INCHON, South Korea (AP) - It's hard to imagine a loftier marketing spin for "Hanmaum," or "One Mind," a new cigarette that blends tobacco from both sides of the divided Korean peninsula.
The plug? Get a dose of solidarity as well as nicotine.
On a dock, South Korean partners in a joint venture with communist North Korea dutifully puffed their product on Wednesday, when the first containers of "One Mind" arrived by ship from the North, where they are made.
"North Koreans and South Koreans feel together when they smoke the same brand," declared Lee Sang-ik, spokesman for the Seoul-based Korea Tobacco and Ginseng Corp.
A yearning for reconciliation - and publicity - is not the only motive behind South Korean firms' pursuit of deals in the North, an often belligerent country where roads and power grids are decrepit, food shortages are rife, payoffs are many and legal guarantees are few.
Though for now South Korean companies are vying for low returns on restricted turf in North Korea, they are looking years, or even decades, ahead to reunification and full access to a country rich in minerals and cheap labor.
Tensions between the two Koreas, which fought a war 50 years ago, could derail the ventures at any time. Yet, at their government's urging, entrepreneurs in the South are struggling for footholds in the North.
"The scale of it all is basically very small," said Aidan Foster-Carter, a Korea expert at Leeds University in Britain. "It's a tiny proportion of South Korea's total trade."
North-South trade reached a record $340 million last year, a 50 percent increase over 1998. More than 100 small- and medium-sized South Korean companies are dealing with the North, according to South Korean President Kim Dae-jung. The South is the North's third-largest trading partner after China and Japan.
Kim is pursuing economic, cultural and other links with a grudging Pyongyang, a policy that could reduce the risk of conflict by fostering North Korea's dependence on the neighbor it vilifies.
By some estimates, the North's economy shrank by one-half or more during the 1990s, after the collapse of trading partners in the Soviet Union and eastern Europe. Deadly famine forced it to appeal for outside food aid.

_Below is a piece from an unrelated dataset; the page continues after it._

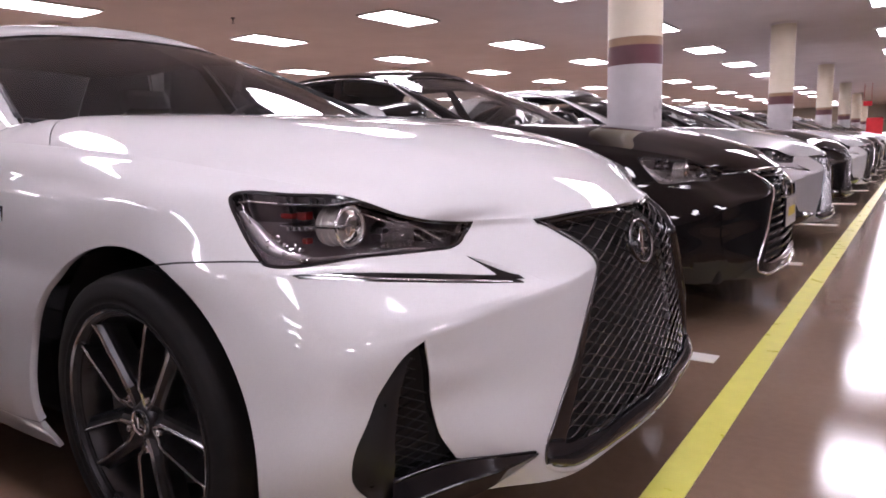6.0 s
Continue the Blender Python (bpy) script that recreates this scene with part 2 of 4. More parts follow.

Hyundai, South Korea's largest conglomerate, runs the flagship venture in the North: a $942 million project that sends cruise ship tours to North Korea's Diamond Mountain, a scenic mountain range just north of the Demilitarized Zone. Hyundai pays $8 million a month to Pyongyang for the tours and is losing money on the venture.
Samsung, another South Korean conglomerate, won approval from Seoul this month for a $727,000 project to develop computer software with a North Korean partner. The troubled Daewoo conglomerate runs a textile factory there.
In February, a South Korean motor company owned by the Unification Church of Rev. Sun Myung Moon inaugurated an auto plant near Pyongyang.
Moon, 80, and Hyundai founder Chung Ju Yung, 84, were born in what is now North Korea. It is unclear whether their successors would pursue their ventures with similar passion.
Labor in North Korea is cheap, but workers long used to a command economy are unaccustomed to the ways of the capitalist South.
"If they discover a problem in the plant, they tend to shy away from it," said Oh Byong-kwon, the South Korean chief of a plant near Diamond Mountain where 60 North Korean workers started bottling water this month.
"If we complain, they smile meekly and say they did not tell us about the problem because they were so sorry," Oh said. His employees are also often called away by North Korean officials for ideological classes or community work.
In the 1990's, the North has made some mild market reforms and opened a free economic zone. Critics, however, view these efforts as halfhearted, a sign of the regime's suspicion of any change that could sabotage its authority.
A trickle of European firms have dealt with Pyongyang. The American Chamber of Commerce in Seoul wants to send a delegation to the North after the partial lifting of U.S. sanctions in September.
But decaying infrastructure will likely deter investment as much as political uncertainty and an antiquated command economy.
One South Korean businessman described how the lights went out while he talked to government officials in a top Pyongyang hotel. The unfazed hosts fetched lanterns and the meeting resumed.
As for "One Mind" cigarettes, most North Koreans will never get a chance to try them: In the North, they will only be sold for U.S. dollars in hotels and other places visited by foreigners.